WORK TO BE COMPLETED »
Everything from the line containing "# ---- helpers" to the line containing "scene.render.fps = FPS", both lines included, must be copied exactly; nothing else should be.

RECORDED INFORMATION »
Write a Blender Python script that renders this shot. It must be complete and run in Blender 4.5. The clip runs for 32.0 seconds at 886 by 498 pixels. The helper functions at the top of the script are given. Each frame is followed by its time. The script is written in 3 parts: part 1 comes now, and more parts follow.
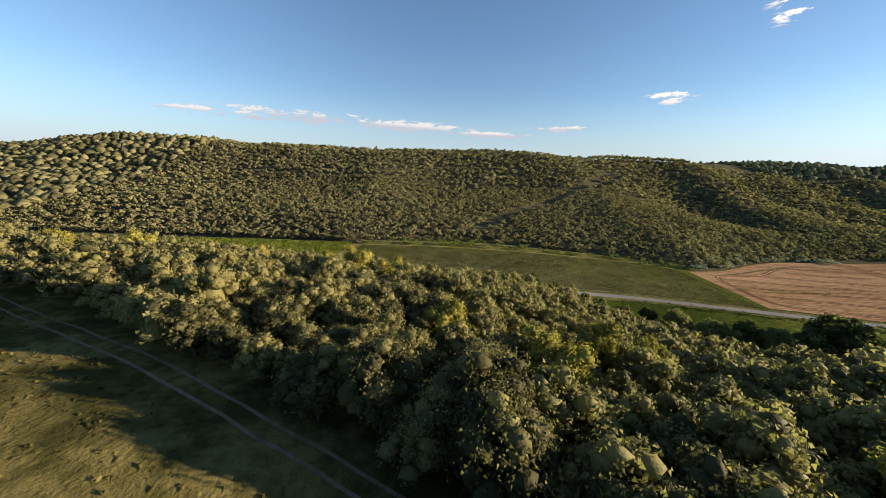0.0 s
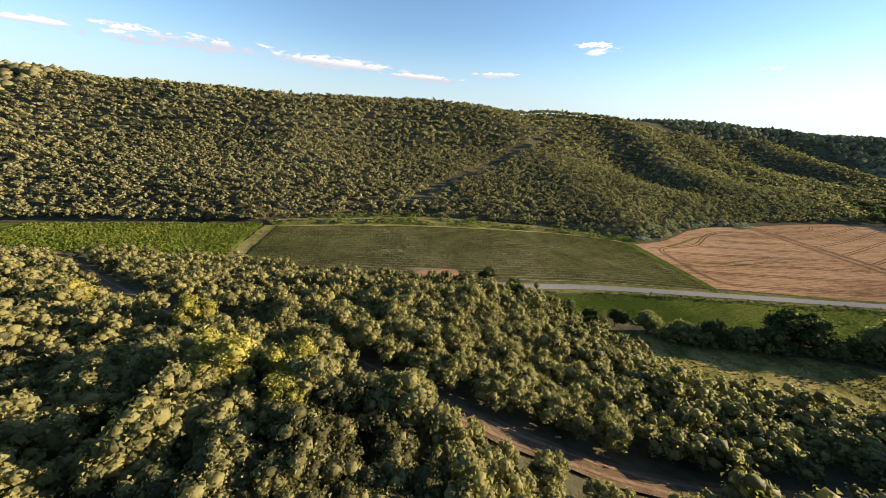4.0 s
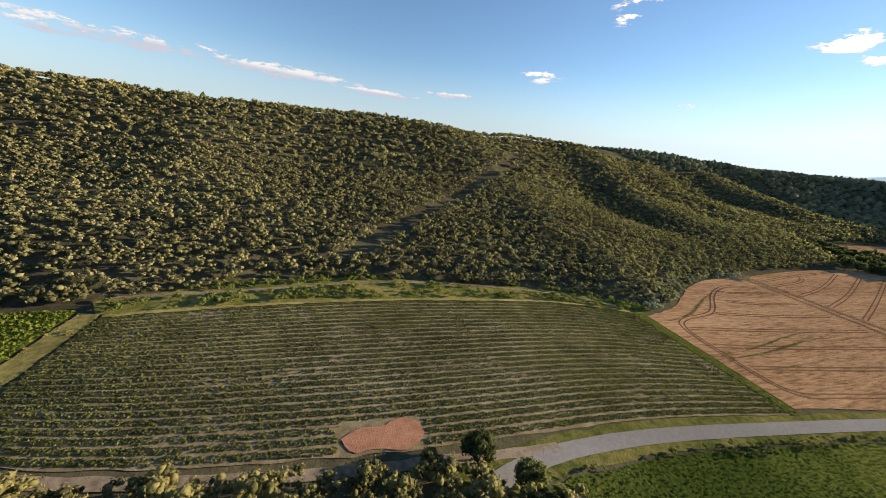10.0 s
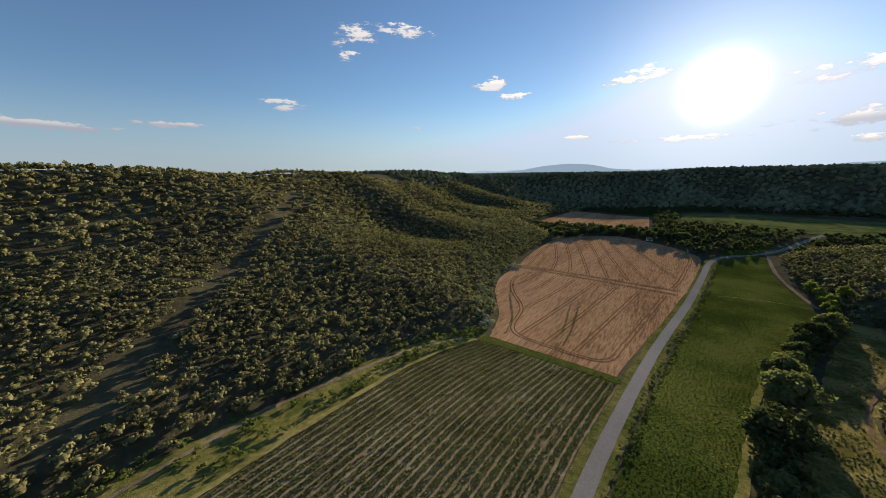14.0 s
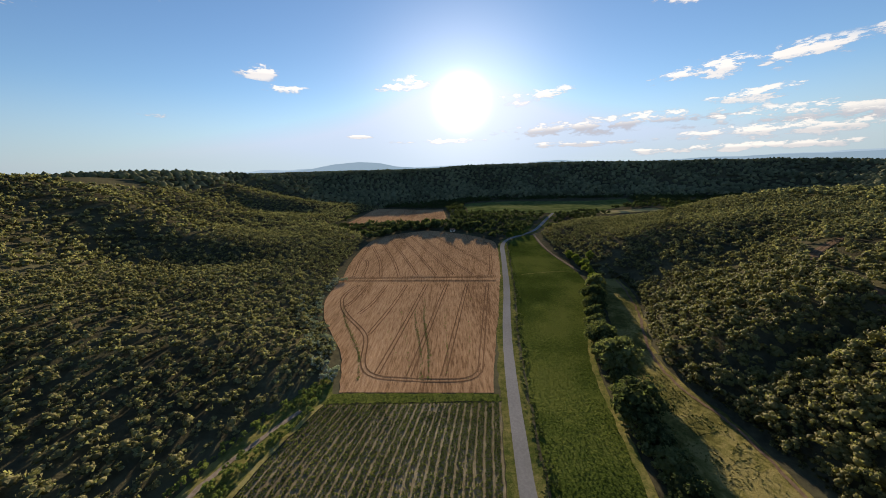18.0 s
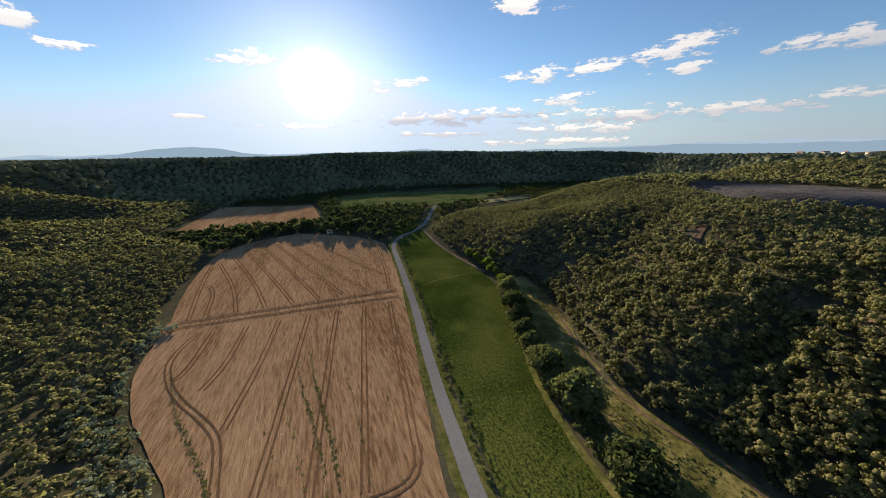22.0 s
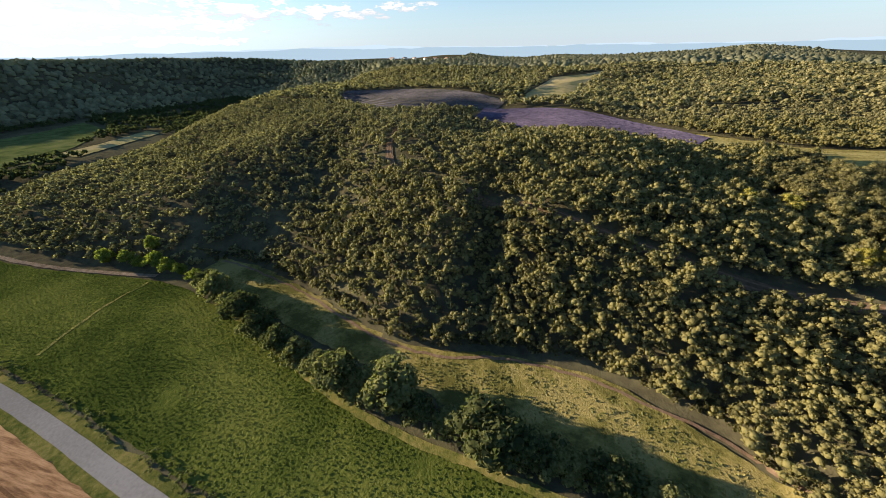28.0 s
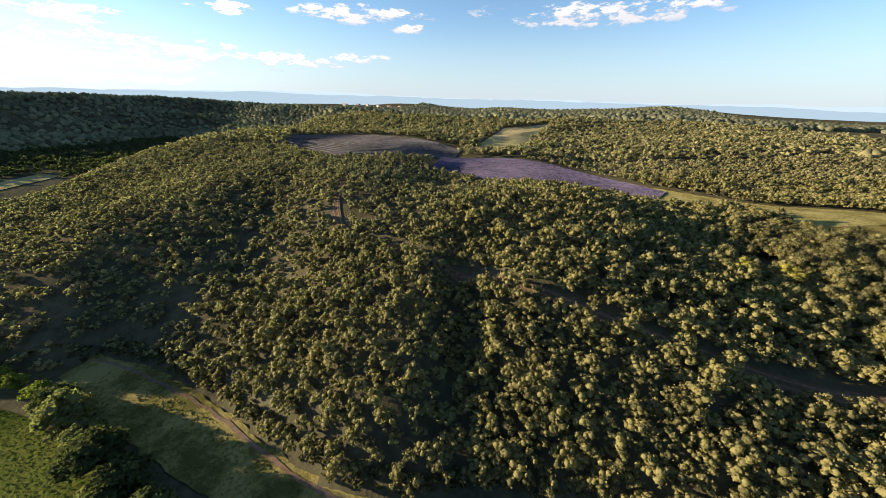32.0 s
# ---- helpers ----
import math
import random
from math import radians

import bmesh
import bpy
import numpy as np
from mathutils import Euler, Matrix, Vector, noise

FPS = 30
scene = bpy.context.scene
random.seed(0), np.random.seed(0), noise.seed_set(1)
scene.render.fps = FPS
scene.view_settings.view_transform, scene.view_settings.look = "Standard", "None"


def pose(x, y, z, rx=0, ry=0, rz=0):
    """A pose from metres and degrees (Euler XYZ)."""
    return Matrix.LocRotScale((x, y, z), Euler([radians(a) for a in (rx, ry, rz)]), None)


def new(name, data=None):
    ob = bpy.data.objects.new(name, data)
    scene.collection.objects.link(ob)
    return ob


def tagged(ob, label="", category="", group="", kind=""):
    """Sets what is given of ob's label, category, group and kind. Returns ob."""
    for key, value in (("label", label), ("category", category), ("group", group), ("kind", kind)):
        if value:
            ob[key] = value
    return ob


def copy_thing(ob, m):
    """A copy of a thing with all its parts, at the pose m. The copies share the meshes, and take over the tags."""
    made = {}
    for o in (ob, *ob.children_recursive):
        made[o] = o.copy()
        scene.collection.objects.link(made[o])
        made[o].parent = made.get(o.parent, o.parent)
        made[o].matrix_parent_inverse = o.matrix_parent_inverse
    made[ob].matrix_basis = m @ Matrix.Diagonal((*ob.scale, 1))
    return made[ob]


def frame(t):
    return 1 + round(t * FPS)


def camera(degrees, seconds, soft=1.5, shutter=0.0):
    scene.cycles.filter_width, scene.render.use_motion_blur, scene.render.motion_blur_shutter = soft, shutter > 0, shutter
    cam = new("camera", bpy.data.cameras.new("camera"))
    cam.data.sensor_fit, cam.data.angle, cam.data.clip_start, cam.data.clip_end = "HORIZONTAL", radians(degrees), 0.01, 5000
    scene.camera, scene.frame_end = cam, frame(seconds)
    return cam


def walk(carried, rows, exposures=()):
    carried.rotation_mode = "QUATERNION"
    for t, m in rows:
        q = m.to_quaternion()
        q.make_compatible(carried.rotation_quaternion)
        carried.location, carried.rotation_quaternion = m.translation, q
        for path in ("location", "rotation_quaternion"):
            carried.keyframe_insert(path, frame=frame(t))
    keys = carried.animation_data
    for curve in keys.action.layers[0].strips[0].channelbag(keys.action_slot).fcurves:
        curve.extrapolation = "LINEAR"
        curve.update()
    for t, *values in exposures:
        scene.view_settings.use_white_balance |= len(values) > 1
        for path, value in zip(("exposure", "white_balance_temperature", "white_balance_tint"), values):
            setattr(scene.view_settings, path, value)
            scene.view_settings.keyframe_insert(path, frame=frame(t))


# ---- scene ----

FULL RESPONSE »
# ---- helpers ----
import math
import random
from math import radians

import bmesh
import bpy
import numpy as np
from mathutils import Euler, Matrix, Vector, noise

FPS = 30
scene = bpy.context.scene
random.seed(0), np.random.seed(0), noise.seed_set(1)
scene.render.fps = FPS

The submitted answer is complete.